Normalizar la corrupción
Las prácticas ilícitas ponen en peligro la propia democracia y favorecen la deriva autoritaria
Dicen las encuestas que el 96% de los españoles creen que la corrupción es generalizada. El 97% de los empresarios de este país aseguran que hay prácticas ilícitas en la Administración pública. Sin embargo, no sabemos cuántos de estos empresarios han pagado para conseguir beneficios y favores. No hay corrupto sin corruptor. Si nadie pagara, el corrupto dejaría de pedir. La corrupción es cara y arruina la confianza con los que nos deberían representar. Pone en peligro la propia democracia y favorece la deriva autoritaria en curso.
El Gobierno y los principales partidos no reaccionan ante este estado de opinión. Al revés, la resistencia a reconocer las tramas de corrupción que les invaden y el despliegue de todo tipo de recursos políticos y judiciales para minimizar los casos y enquistarlos en vez de clarificarlos consolidan la idea de que la corrupción es crónica.
Los medios contribuyen con una banalización de la corrupción que no siempre distingue el grano de la paja. Y si todos son iguales, los que salen ganando son los grandes corruptos.
La línea de defensa de la política es que la mayoría de los que se dedican a esto son gente honesta y los corruptos son unos pocos. Aunque fuera cierto, y en parte lo es, resulta absurdo parapetarse en esta posición cuando el partido del Gobierno está atrapado en una red de corrupción estructural (Gürtel) y en una práctica irregular en sus finanzas durante décadas (Bárcenas). Si son pocos, están muy bien situados para la caza mayor. La actitud defensiva es interpretada como una reacción corporativa: solidaridad de la casta extractiva.
No hay corrupto sin corruptor. Si nadie pagara, el corrupto dejaría de pedir
Ahora las sospechas de corrupción masiva crecen también en el norte de Europa. Ya no basta el tópico de los católicos pecadores del Sur. Vivimos inmersos en una ideología que favorece el descrédito. Tanto discurso ideológico sobre la ineficiencia del servicio público ha sido un magnífico caldo de cultivo para la corrupción y para su percepción. Cuando, a falta de proyecto político, se convierten los instrumentos en fines, la moral decae.
Si la competitividad es el horizonte ideológico de nuestro tiempo, estamos una vez más, para decirlo al modo de Kant, tomando al hombre como medio y no como fin. Si entendemos que la política es un espacio de excepción en el que la moral no rige, porque su ley es el poder; si la economía es otro territorio de excepción, porque el único criterio es la cuenta de resultados, ya sea la personal o la de la compañía, ¿cómo podemos sorprendernos de que la corrupción se generalice?

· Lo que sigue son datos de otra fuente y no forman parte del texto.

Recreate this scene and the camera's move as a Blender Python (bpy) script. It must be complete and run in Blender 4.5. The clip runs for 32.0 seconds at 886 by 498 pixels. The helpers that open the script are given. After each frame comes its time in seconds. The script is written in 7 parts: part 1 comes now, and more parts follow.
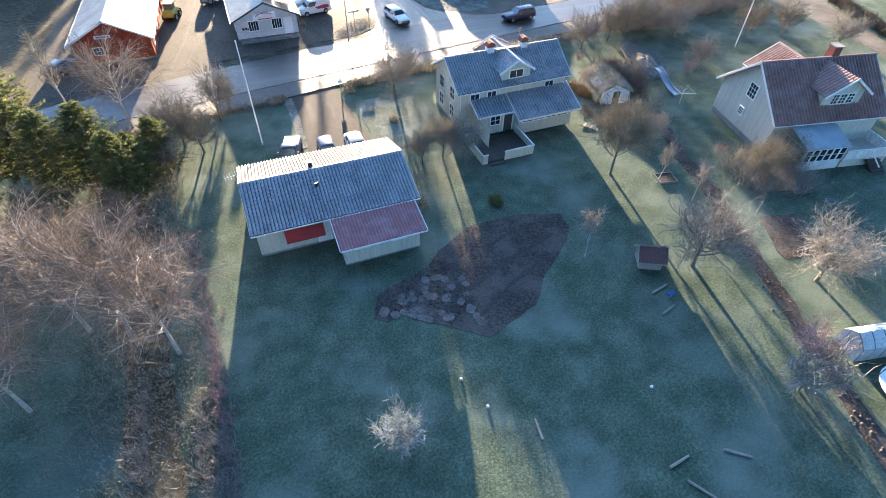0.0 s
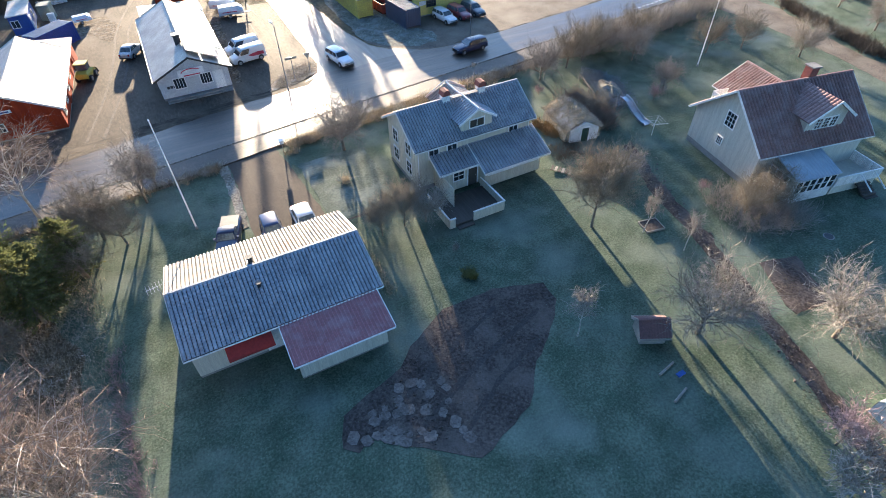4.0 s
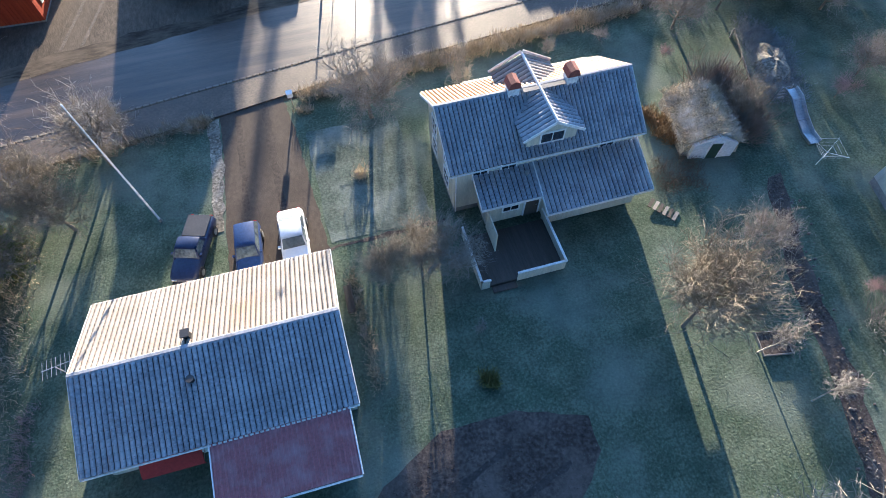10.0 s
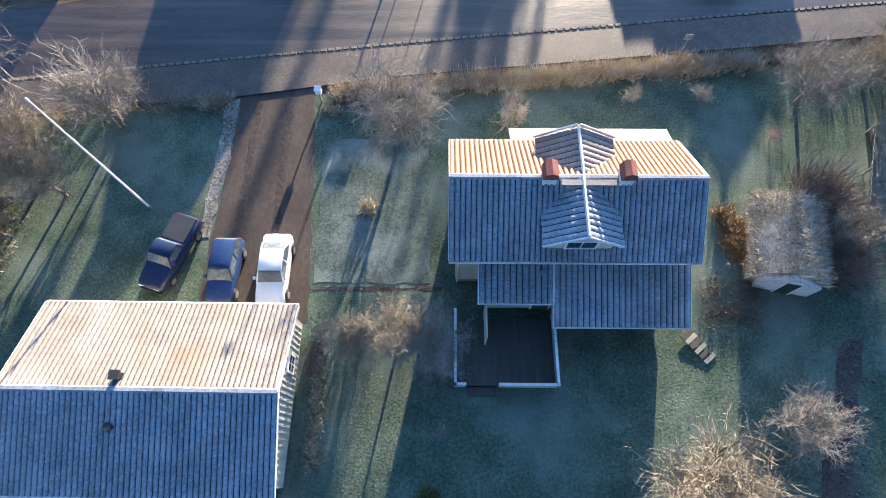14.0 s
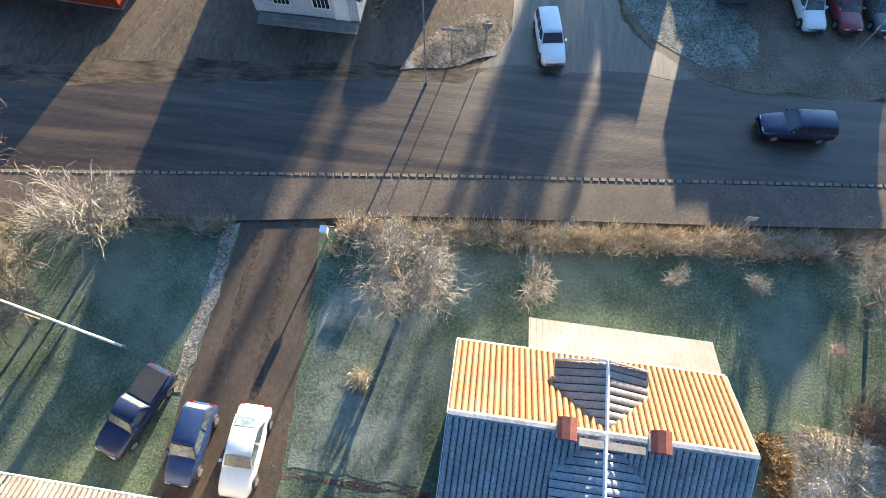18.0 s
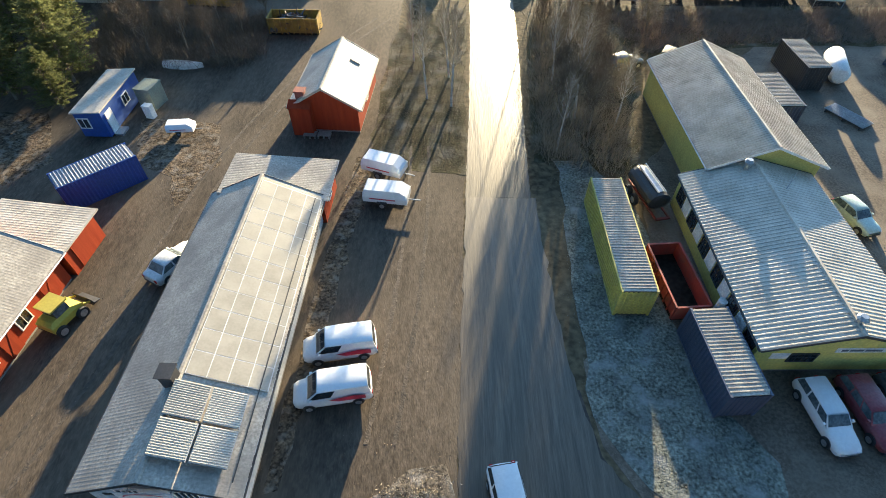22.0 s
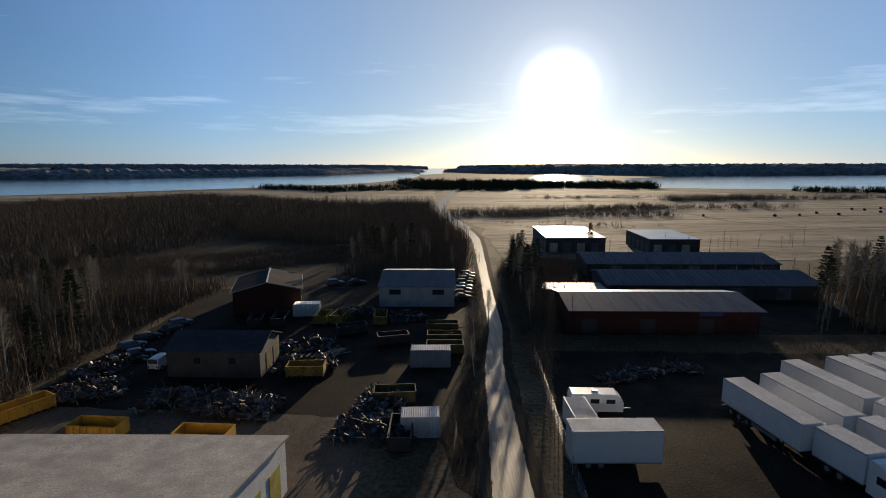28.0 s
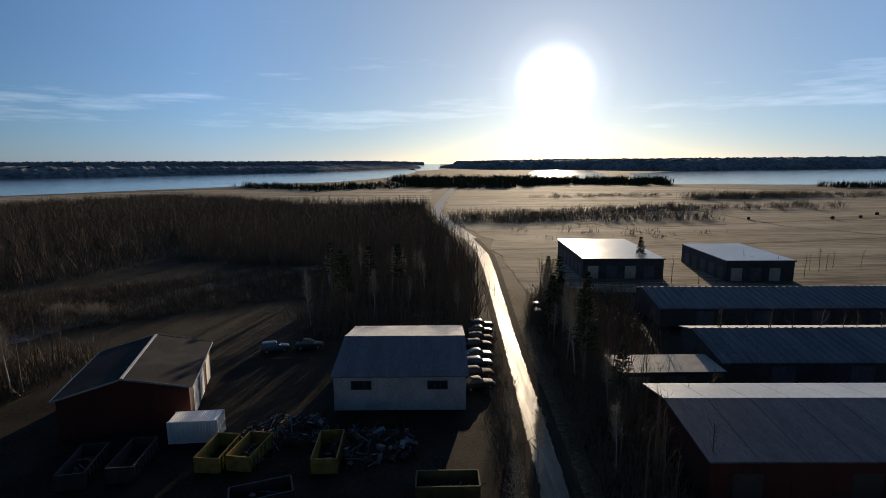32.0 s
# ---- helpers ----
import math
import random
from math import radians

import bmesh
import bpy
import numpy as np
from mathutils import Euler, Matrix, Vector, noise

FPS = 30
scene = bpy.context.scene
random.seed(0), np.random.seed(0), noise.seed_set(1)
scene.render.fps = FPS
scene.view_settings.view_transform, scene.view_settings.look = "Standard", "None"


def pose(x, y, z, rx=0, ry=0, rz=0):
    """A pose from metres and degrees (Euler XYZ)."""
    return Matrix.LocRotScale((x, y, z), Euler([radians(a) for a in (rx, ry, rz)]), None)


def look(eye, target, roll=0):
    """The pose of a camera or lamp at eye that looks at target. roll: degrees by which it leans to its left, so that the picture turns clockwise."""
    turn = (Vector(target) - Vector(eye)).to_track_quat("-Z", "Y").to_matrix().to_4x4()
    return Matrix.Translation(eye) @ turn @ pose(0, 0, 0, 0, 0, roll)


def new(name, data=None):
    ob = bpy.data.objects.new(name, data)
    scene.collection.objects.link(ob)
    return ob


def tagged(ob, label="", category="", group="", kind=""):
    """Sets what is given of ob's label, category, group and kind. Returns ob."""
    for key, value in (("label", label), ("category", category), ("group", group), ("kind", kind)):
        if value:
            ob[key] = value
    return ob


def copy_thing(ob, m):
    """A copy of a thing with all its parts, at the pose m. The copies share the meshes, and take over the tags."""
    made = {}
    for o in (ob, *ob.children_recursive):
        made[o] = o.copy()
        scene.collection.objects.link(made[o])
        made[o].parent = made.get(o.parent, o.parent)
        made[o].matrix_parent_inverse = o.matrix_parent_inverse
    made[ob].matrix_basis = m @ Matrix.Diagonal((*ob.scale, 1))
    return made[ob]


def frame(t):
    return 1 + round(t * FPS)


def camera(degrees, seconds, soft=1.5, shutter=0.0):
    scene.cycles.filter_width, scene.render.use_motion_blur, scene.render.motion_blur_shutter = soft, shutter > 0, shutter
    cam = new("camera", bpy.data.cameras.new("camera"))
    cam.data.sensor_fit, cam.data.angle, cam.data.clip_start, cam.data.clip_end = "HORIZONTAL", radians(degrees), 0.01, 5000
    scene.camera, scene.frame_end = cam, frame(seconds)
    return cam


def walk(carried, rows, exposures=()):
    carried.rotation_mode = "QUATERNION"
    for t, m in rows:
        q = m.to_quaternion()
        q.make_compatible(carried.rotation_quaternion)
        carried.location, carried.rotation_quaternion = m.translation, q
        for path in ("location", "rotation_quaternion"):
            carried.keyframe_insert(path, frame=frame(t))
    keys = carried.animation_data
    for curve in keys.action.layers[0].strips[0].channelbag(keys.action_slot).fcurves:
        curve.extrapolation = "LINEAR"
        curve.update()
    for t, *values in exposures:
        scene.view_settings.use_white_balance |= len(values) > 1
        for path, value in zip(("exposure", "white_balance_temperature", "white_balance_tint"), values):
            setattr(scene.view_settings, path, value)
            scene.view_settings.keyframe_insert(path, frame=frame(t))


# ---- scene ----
cam = camera(80.5, 32.0, 0.9)
PATH = [
    (0, (-2.505, -7.738, 28.869), (-1.929, -6.44, 27.46), 1.3),
    (0.5, (-1.929, -7.234, 29.176), (-1.349, -5.934, 27.771), 0.3),
    (1, (-1.775, -6.24, 29.018), (-1.118, -4.974, 27.617), 0.4),
    (1.5, (-1.501, -5.303, 28.892), (-0.8, -4.056, 27.495), 0.1),
    (2, (-1.24, -4.29, 28.944), (-0.489, -3.073, 27.546), 0.0),
    (2.5, (-0.9, -3.394, 28.943), (-0.119, -2.191, 27.549), -0.1),
    (3, (-0.613, -2.192, 28.902), (0.161, -0.985, 27.508), 0.2),
    (3.5, (0.093, -1.453, 29.006), (0.821, -0.21, 27.618), -0.4),
    (5.5, (3.012, 2.789, 28.473), (3.638, 4.105, 27.103), -0.6),
    (6, (3.91, 4.09, 28.401), (4.454, 5.443, 27.032), -0.6),
    (6.5, (5.1, 5.224, 28.566), (5.562, 6.59, 27.18), -1.2),
    (7, (6.004, 6.534, 28.521), (6.434, 7.887, 27.113), -1.2),
    (7.5, (6.887, 7.746, 28.479), (7.29, 9.07, 27.035), -1.2),
    (8, (8.05, 9.199, 28.526), (8.408, 10.455, 27.012), -1.8),
    (8.5, (9.136, 10.622, 28.523), (9.468, 11.85, 26.98), -2.3),
    (9, (9.677, 12.034, 28.416), (10.013, 13.233, 26.851), -1.7),
    (9.5, (10.504, 13.459, 28.346), (10.806, 14.55, 26.698), -1.7),
    (10, (11.061, 15.103, 28.486), (11.341, 16.071, 26.758), -0.9),
    (10.5, (12.149, 16.504, 28.355), (12.397, 17.423, 26.596), -1.9),
    (11, (12.827, 18.144, 28.495), (13.082, 19.044, 26.727), -1.1),
    (11.5, (13.662, 19.733, 28.639), (13.886, 20.52, 26.815), -1.0),
    (12, (14.41, 21.029, 28.558), (14.617, 21.747, 26.704), -0.8),
    (12.5, (15.192, 22.438, 28.569), (15.371, 23.163, 26.714), -0.5),
    (13, (15.863, 23.204, 28.528), (15.966, 23.958, 26.679), -0.7),
    (13.5, (16.224, 23.565, 28.441), (16.276, 24.328, 26.593), -0.6),
    (15.5, (16.607, 24.949, 28.587), (16.512, 25.726, 26.747), -0.1),
    (16, (16.506, 26.441, 28.76), (16.424, 27.213, 26.917), 0.7),
    (16.5, (16.654, 28.129, 28.737), (16.574, 28.903, 26.895), 0.5),
    (17, (16.741, 30.141, 28.813), (16.649, 30.908, 26.968), 0.4),
    (17.5, (16.75, 32.303, 28.739), (16.661, 33.067, 26.893), 0.7),
    (18, (16.813, 34.502, 28.836), (16.729, 35.265, 26.989), 0.5),
    (18.5, (16.818, 36.932, 29.02), (16.74, 37.72, 27.184), 0.5),
    (19, (16.813, 39.347, 29.111), (16.742, 40.205, 27.306), 0.7),
    (19.5, (16.83, 41.872, 29.316), (16.767, 42.796, 27.543), 0.8),
    (20, (16.949, 44.276, 29.369), (16.895, 45.274, 27.637), 0.7),
    (20.5, (17.28, 46.411, 29.095), (17.224, 47.508, 27.424), 0.2),
    (21, (17.214, 49.142, 29.185), (17.178, 50.305, 27.558), 0.4),
    (21.5, (17.39, 52.063, 29.27), (17.366, 53.294, 27.695), 0.2),
    (22, (17.554, 55.126, 29.298), (17.547, 56.461, 27.809), 0.3),
    (22.5, (17.797, 58.345, 29.374), (17.811, 59.78, 27.981), 0.2),
    (23, (18.133, 61.621, 29.23), (18.167, 63.156, 27.949), 0.5),
    (23.5, (18.346, 65.355, 29.324), (18.399, 66.973, 28.149), 0.7),
    (24, (18.572, 69.768, 29.335), (18.638, 71.470, 28.287), 0.5),
    (24.5, (19.156, 74.243, 29.311), (19.209, 76.015, 28.383), 0.3),
    (25, (19.610, 79.204, 29.018), (19.639, 81.038, 28.220), -0.1),
    (25.5, (19.786, 84.405, 28.837), (19.804, 86.290, 28.168), 0.1),
    (26, (19.653, 89.832, 28.698), (19.671, 91.760, 28.165), -0.2),
    (26.5, (19.494, 95.829, 28.435), (19.515, 97.790, 28.040), -0.1),
    (28.5, (17.389, 117.263, 28.625), (17.400, 119.238, 28.310), 0.1),
    (29, (17.113, 122.915, 28.473), (17.120, 124.890, 28.157), 0.1),
    (29.5, (17.214, 128.755, 28.446), (17.216, 130.729, 28.126), -0.0),
    (30, (17.373, 134.738, 28.595), (17.375, 136.711, 28.267), -0.0),
    (30.5, (17.277, 140.632, 28.588), (17.288, 142.604, 28.260), -0.2),
    (31, (17.416, 146.680, 28.560), (17.432, 148.653, 28.230), -0.3),
    (31.5, (17.594, 152.534, 28.647), (17.615, 154.506, 28.319), -0.6),
    (32, (17.658, 158.736, 28.575), (17.684, 160.708, 28.243), -0.3),
]
EXPOSURES = [(0, 3.35, 5950, 10), (3, 3.1, 5900, 10), (6, 2.9, 5800, 10), (9, 2.88, 5550, 10), (13, 2.9, 5450, 10), (16, 2.86, 5600, 8), (19, 3.03, 6150, 3), (21, 2.85, 6300, 0), (22, 2.68, 6350, 0), (23, 2.58, 6450, 1), (24, 2.73, 6500, 4), (26, 1.55, 6400, 10), (28.5, 0.15, 6150, 10), (32, 0.15, 6150, 10)]
walk(cam, [(t, look(eye, target, roll)) for t, eye, target, roll in PATH], EXPOSURES)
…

La nula voluntad de afrontar la cuestión de la corrupción por parte de las instituciones solo tiene una explicación: conseguir que la ciudadanía la acepte como un dato de la realidad, aunque la desconfianza se haga crónica. Normalizar la corrupción para que deje de ser noticia. Había entendido que la normalización era una figura totalitaria.